Is it the application or the network?
Why This Happens So Often
Any client-server application depends on two things working in harmony:
- The application itself – how quickly it processes requests.
- The network – how efficiently data travels between client and server.
If either slows down, the user feels pain. But from the outside, both can look “healthy” — until you dig deeper.
When It’s the Application’s Fault
Application-side bottlenecks live inside the server or its dependencies. They often come from:
- Inefficient code (slow queries, blocking I/O, poor thread handling)
- Resource exhaustion (CPU, memory, or disk maxed out)
- Database lock contention (too many processes fighting for the same data)
How to spot it:
- Network metrics look fine — packets arrive fast.
- The slowdown happens after the server gets the request but before it sends the first byte back.
- TCP handshake is quick, but application response time (ART) is long.
When It’s the Network’s Fault
Network-side bottlenecks happen on the journey between client and server.
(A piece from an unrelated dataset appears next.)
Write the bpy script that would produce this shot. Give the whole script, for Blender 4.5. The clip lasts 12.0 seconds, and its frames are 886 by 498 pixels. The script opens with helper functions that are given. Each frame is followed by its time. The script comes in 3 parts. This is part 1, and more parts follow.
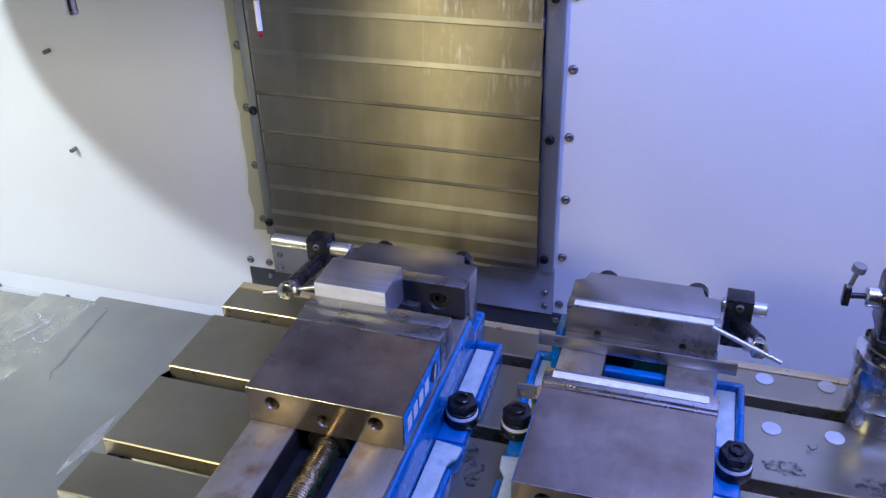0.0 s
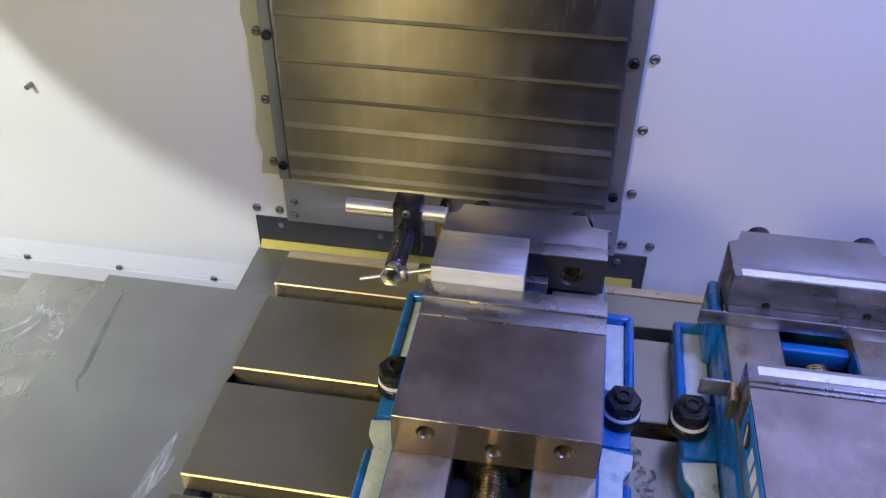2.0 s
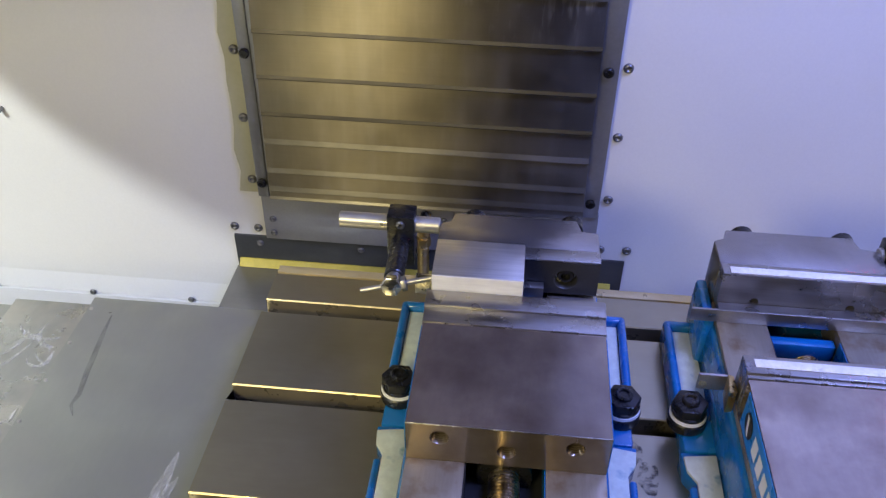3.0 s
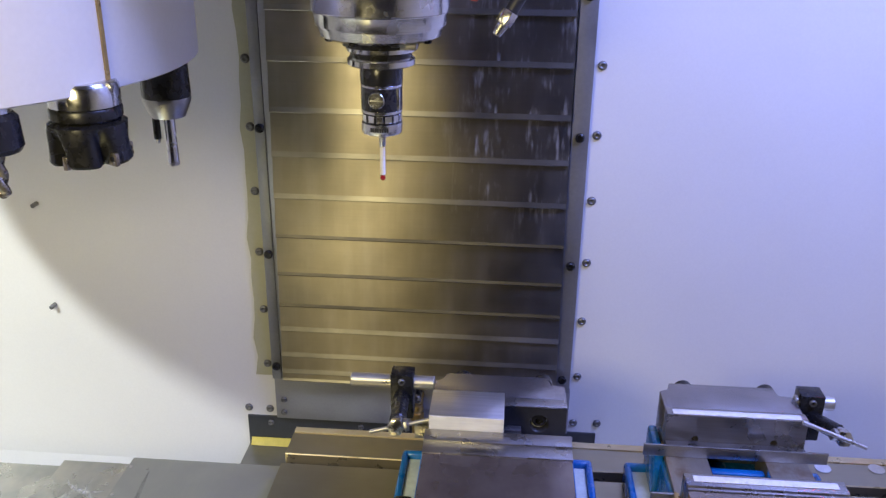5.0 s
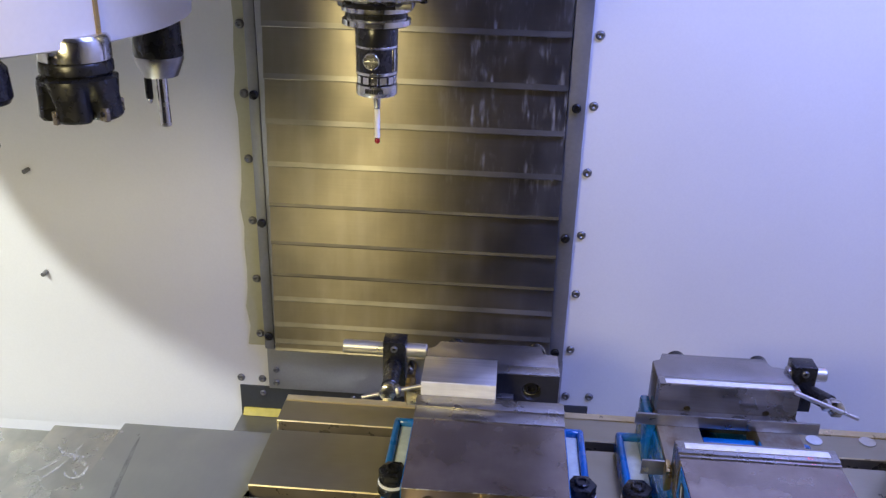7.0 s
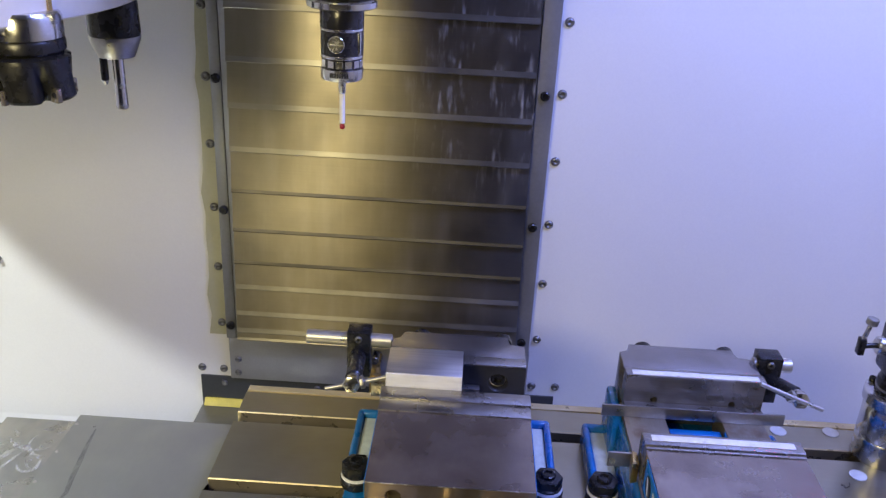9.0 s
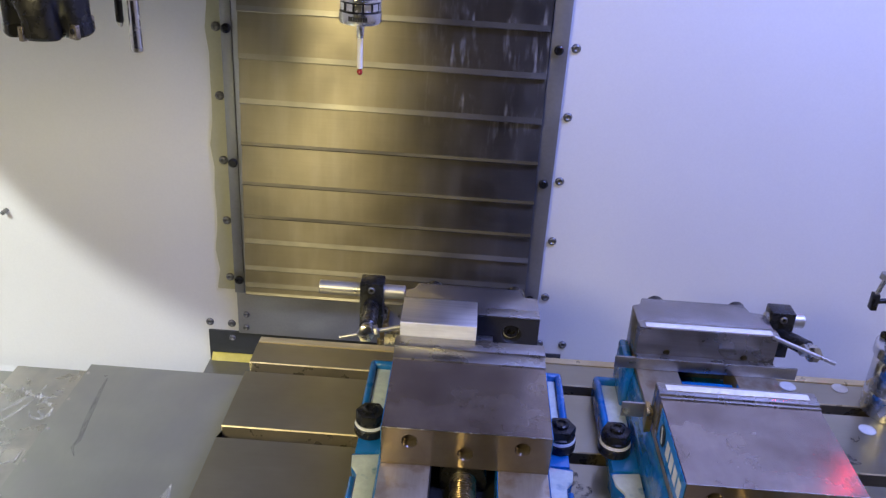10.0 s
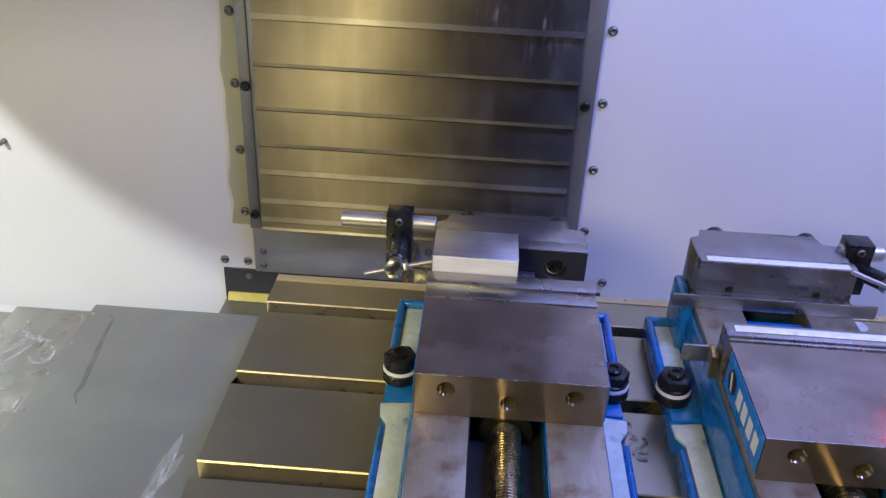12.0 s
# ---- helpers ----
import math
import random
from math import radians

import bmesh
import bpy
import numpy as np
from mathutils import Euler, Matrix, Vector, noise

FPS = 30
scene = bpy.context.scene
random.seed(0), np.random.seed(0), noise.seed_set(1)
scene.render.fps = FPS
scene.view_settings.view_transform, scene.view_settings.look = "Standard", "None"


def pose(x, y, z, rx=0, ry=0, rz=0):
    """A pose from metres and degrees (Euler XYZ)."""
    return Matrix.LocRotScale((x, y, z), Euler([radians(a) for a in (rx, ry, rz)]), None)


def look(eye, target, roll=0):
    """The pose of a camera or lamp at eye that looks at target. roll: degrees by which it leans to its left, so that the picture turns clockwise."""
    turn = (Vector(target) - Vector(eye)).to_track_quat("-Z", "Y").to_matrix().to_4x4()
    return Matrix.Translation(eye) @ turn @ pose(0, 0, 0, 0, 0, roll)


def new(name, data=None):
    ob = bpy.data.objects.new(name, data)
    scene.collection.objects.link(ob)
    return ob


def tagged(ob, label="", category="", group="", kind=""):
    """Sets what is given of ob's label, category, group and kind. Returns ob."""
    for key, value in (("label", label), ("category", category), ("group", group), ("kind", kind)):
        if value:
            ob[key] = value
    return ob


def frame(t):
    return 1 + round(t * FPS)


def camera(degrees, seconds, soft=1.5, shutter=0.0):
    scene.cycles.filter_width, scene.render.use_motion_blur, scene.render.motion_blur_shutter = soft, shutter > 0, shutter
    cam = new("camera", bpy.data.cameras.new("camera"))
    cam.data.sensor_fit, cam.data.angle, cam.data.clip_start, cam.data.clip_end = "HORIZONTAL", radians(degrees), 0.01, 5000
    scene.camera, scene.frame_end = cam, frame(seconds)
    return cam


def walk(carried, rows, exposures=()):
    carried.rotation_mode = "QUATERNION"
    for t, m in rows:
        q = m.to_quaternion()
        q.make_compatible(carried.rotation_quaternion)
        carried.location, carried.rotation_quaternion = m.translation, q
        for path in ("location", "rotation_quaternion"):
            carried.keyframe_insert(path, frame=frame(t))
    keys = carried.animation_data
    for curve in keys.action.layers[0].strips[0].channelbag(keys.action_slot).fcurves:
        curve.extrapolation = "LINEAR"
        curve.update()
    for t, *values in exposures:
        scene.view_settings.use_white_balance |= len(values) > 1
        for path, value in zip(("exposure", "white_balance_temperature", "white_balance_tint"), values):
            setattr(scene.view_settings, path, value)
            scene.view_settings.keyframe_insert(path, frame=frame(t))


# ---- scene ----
PATH = [
    (0.0, pose(0.4178, -0.3368, 0.6309, 58.700, 1.292, 16.963)),
    (0.5, pose(0.3356, -0.3447, 0.6493, 56.763, 1.137, 15.884)),
    (1.0, pose(0.2813, -0.3391, 0.6637, 54.245, 0.945, 13.693)),
    (1.5, pose(0.2238, -0.2972, 0.6468, 53.186, 0.456, 11.792)),
    (2.0, pose(0.1571, -0.2130, 0.6030, 51.423, -0.370, 9.550)),
    (2.5, pose(0.1208, -0.1943, 0.6017, 49.908, -0.467, 7.106)),
    (4.5, pose(0.1173, -0.4337, 0.6393, 67.371, -1.308, 4.583)),
    (5.0, pose(0.1268, -0.4336, 0.6454, 67.649, -0.667, 4.531)),
    (5.5, pose(0.1259, -0.4414, 0.6282, 67.469, -0.674, 4.512)),
    (6.0, pose(0.1236, -0.4421, 0.6338, 66.982, -0.944, 4.552)),
    (6.5, pose(0.1236, -0.4450, 0.6296, 66.849, -1.220, 4.215)),
    (7.0, pose(0.1288, -0.4353, 0.6256, 66.550, -1.405, 4.503)),
    (9.0, pose(0.1276, -0.4188, 0.6199, 65.800, -2.651, 2.581)),
    (9.5, pose(0.1191, -0.4173, 0.5995, 64.837, -2.970, 2.610)),
    (10.0, pose(0.1091, -0.4256, 0.5975, 63.846, -3.270, 2.616)),
    (10.5, pose(0.1055, -0.4189, 0.5975, 63.668, -3.336, 2.374)),
    (11.0, pose(0.1079, -0.4056, 0.5888, 63.167, -3.155, 2.379)),
    (11.5, pose(0.0986, -0.3606, 0.5505, 61.224, -3.013, 2.652)),
    (12.0, pose(0.0919, -0.3436, 0.5390, 59.910, -2.424, 3.621)),
]
cam = camera(54.38, 12.0, soft=1.35)
# the picture starts cooler and settles
walk(cam, PATH, [(0.0, 0.0, 5720, 8), (0.5, 0.0, 5850, 8), (1.2, 0.0, 6250, 7), (2.0, 0.0, 6450, 7), (12.0, 0.0, 6450, 7)])

# ---- light ----
WALL_Y = 0.7656
world = bpy.data.worlds.new("world")
scene.world = world
world.use_nodes = True
world.node_tree.nodes["Background"].inputs[0].default_value = (0.6, 0.65, 0.9, 1)
world.node_tree.nodes["Background"].inputs[1].default_value = 0.065
scene.view_settings.exposure = 0.0


def area_lamp(name, eye, target, w, h, power, color, spread=180):
    d = bpy.data.lights.new(name, "AREA")
    d.shape, d.size, d.size_y, d.energy, d.color = "RECTANGLE", w, h, power, color
    d.spread = radians(spread)
    ob = new(name, d)
    ob.matrix_world = look(eye, target)
    return ob


# white work light in the upper front corner, cool strip above on the other side, warm lamp over the open door
area_lamp("work_light", (-1.00, -0.60, 1.25), (-0.80, 0.76, -0.35), 0.07, 0.07, 5.2, (0.97, 1.0, 0.97), 66)
area_lamp("cool_strip_light", (0.86, 0.16, 1.34), (0.50, 0.80, 0.20), 0.8, 0.30, 20.0, (0.27, 0.34, 1.0), 150)
area_lamp("warm_door_lamp", (-0.37, -0.74, 0.78), (0.0, 0.50, 0.05), 0.30, 0.26, 9.1, (1.0, 0.83, 0.42))

# ---- materials ----


def ramp(nt, fac, a, b, lo=0.3, hi=0.7):
    n = nt.nodes.new("ShaderNodeValToRGB")
    n.color_ramp.elements[0].position, n.color_ramp.elements[1].position = lo, hi
    n.color_ramp.elements[0].color, n.color_ramp.elements[1].color = (*a, 1), (*b, 1)
    nt.links.new(fac, n.inputs[0])
    return n.outputs[0]


def noise_tex(nt, co, scale, detail=4.0, stretch=(1, 1, 1), rough=0.55):
    m = nt.nodes.new("ShaderNodeMapping")
    m.inputs["Scale"].default_value = stretch
    nt.links.new(co, m.inputs[0])
    n = nt.nodes.new("ShaderNodeTexNoise")
    n.inputs["Scale"].default_value, n.inputs["Detail"].default_value = scale, detail
    n.inputs["Roughness"].default_value = rough
    nt.links.new(m.outputs[0], n.inputs["Vector"])
    return n.outputs["Fac"]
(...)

Common causes:
- High latency (long distances or too many hops)
- Congestion (too much traffic for the link capacity)
- Packet loss/retransmissions (forcing TCP to resend)
- Misconfigurations (duplex mismatches, bad QoS, broken routing)
How to spot it:
- The server responds quickly, but data crawls to the client.
- Packet captures show retransmissions, out-of-order packets, or long time to first byte (TTFB).
The Real Problem: Siloed Visibility
The reason these battles drag on?
- Application teams use APM tools — great for peering into the server but blind to what’s on the wire.
- Network teams use SNMP and bandwidth graphs — great for big-picture health, useless for per-session detail.
It’s like two detectives trying to solve the same crime, each holding only half the clues.
A Better Way: See Everything
To end the stalemate, you need full, packet-level visibility into every client–server conversation.
That’s where the NEOX Networks approach comes in:
- Capture Without Impact
- Use Network TAPs to copy all network traffic without adding latency or dropping packets.
- Avoid SPAN ports, which can miss packets under load and give a false sense of security.
- Send the Right Data to the Right Tools
- Network Packet Brokers filter and direct traffic so each tool gets what it needs — performance analyzers, security appliances, you name it.
- Keep a Forensic Record
- Packet Capture Appliances store massive volumes of packets so you can “rewind time” and see exactly what happened during a slowdown — no guesswork, no finger-pointing.
With these in place, you can see:
- Exactly when the TCP handshake happened.
- How long the server took to respond.
- Any retransmissions or anomalies along the way.